Collected data
______
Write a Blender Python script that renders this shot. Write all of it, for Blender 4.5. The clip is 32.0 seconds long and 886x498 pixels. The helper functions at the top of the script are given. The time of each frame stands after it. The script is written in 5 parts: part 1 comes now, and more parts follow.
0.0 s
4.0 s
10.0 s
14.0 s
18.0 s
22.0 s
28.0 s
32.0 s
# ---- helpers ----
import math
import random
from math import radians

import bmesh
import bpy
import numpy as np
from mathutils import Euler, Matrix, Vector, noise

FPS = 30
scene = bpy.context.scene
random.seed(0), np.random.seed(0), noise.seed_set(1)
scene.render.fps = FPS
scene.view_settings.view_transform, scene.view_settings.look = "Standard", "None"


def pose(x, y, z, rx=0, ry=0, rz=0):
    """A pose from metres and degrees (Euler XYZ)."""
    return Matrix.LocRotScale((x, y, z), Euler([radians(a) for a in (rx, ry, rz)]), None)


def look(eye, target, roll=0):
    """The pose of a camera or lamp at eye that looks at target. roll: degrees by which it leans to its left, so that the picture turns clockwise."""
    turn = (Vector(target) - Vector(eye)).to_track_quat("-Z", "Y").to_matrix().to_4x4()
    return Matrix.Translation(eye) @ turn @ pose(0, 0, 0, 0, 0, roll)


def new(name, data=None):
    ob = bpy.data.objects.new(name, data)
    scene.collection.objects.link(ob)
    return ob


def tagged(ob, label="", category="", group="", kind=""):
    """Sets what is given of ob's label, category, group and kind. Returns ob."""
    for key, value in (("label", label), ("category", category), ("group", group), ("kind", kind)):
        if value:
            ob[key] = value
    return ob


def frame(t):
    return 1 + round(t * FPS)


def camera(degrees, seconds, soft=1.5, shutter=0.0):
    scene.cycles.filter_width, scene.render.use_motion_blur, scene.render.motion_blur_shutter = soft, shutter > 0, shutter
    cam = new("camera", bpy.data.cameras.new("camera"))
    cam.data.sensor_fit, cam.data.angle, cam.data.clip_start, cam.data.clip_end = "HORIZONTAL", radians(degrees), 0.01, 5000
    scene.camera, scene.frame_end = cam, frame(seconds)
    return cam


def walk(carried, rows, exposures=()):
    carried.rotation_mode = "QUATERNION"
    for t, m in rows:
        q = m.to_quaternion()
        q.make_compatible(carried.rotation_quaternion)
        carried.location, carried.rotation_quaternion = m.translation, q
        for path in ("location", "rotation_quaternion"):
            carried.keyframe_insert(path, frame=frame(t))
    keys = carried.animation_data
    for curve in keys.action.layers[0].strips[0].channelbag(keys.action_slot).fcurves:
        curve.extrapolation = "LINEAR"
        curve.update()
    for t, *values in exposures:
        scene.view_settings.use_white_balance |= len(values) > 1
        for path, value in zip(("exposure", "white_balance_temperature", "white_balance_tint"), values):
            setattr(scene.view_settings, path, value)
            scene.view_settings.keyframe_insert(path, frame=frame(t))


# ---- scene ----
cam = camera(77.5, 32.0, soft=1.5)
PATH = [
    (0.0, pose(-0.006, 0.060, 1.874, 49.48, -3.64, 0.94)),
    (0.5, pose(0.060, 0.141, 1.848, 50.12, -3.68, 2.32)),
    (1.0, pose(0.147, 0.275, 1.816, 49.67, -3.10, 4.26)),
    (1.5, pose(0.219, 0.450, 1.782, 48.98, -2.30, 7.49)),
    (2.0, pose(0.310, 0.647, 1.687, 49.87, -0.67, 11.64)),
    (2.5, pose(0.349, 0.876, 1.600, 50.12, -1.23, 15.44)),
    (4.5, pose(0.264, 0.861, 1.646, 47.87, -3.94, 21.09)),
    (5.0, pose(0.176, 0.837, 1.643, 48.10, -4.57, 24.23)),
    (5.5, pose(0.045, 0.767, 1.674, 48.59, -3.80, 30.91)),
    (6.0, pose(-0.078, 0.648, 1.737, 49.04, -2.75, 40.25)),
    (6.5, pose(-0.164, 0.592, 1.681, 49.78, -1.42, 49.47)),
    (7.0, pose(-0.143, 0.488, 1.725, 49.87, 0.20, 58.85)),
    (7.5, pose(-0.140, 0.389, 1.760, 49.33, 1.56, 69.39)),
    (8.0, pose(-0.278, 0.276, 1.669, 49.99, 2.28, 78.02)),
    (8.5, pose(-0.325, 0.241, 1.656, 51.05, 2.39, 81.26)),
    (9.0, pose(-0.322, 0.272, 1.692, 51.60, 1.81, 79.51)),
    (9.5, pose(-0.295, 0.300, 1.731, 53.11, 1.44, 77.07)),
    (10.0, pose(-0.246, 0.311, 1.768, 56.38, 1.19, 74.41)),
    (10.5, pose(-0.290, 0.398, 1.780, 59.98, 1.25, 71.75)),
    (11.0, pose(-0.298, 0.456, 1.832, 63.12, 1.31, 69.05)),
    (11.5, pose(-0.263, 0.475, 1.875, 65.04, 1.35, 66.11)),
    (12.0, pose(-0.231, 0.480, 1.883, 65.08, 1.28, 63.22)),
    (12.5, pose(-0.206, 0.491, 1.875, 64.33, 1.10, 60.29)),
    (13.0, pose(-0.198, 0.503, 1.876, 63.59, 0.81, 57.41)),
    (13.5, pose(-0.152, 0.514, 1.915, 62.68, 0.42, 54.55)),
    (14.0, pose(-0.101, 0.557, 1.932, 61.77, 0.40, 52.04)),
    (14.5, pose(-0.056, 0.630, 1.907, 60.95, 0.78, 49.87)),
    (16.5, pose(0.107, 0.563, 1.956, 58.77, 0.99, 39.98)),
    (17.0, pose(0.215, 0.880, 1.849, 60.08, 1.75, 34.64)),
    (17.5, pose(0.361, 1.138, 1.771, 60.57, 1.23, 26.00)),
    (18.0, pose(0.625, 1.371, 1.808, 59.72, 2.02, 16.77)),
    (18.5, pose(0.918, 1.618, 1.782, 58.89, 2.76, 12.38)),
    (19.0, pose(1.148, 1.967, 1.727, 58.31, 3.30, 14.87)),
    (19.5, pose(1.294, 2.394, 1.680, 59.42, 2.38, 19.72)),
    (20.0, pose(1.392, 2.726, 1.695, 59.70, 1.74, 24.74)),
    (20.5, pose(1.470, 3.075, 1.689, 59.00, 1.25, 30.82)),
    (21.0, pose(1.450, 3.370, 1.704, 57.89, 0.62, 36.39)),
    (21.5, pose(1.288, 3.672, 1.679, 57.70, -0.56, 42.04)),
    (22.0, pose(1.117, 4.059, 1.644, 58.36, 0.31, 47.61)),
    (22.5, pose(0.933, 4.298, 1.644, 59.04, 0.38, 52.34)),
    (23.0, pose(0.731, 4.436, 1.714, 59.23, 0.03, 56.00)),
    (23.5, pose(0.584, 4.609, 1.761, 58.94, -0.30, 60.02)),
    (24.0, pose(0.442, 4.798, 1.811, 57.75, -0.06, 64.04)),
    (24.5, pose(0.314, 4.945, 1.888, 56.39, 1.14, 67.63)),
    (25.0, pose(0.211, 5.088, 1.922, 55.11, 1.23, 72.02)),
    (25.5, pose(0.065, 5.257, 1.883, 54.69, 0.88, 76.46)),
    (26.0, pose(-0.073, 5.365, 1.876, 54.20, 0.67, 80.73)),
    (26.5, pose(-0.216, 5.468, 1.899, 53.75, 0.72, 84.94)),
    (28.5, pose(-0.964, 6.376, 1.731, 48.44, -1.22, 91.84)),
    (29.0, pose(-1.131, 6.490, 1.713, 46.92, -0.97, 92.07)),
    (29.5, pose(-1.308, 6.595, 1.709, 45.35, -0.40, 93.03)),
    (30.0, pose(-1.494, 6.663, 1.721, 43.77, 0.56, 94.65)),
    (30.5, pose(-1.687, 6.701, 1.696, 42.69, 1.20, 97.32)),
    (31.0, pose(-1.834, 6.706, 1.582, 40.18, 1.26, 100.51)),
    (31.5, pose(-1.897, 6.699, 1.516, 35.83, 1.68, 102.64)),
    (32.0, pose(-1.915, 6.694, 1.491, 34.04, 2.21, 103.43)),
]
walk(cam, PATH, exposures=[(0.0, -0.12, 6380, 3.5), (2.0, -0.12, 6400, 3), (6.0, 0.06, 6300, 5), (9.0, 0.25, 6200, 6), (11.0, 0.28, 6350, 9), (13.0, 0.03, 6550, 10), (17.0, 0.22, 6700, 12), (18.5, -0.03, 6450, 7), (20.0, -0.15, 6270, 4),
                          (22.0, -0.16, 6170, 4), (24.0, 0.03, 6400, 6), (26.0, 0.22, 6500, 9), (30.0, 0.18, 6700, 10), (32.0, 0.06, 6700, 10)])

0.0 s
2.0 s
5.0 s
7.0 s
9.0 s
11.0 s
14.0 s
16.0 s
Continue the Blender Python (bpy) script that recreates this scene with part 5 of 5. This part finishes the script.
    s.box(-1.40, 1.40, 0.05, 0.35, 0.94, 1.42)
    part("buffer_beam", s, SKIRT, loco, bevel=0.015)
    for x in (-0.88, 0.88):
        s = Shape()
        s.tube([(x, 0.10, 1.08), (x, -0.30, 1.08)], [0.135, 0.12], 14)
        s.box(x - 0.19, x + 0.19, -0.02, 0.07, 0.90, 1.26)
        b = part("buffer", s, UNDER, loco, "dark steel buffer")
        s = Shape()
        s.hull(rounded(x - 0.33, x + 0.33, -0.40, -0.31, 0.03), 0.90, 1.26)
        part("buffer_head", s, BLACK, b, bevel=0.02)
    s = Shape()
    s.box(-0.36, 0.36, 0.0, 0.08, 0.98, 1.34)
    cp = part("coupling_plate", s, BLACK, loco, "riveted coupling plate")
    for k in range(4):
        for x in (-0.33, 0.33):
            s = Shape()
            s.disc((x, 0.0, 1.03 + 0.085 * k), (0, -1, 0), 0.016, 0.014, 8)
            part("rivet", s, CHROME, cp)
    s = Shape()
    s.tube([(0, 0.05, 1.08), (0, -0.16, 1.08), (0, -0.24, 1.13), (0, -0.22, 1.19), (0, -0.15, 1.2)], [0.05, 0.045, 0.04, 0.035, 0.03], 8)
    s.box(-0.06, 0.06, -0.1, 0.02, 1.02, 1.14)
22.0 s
______
Copy the records above exactly, from the first line through the line containing "import random", and include nothing else.

Write a Blender Python script that renders this shot. Write all of it, for Blender 4.5. The clip is 32.0 seconds long and 886x498 pixels. The helper functions at the top of the script are given. The time of each frame stands after it. The script is written in 5 parts: part 1 comes now, and more parts follow.
0.0 s
4.0 s
10.0 s
14.0 s
18.0 s
22.0 s
28.0 s
32.0 s
# ---- helpers ----
import math
import random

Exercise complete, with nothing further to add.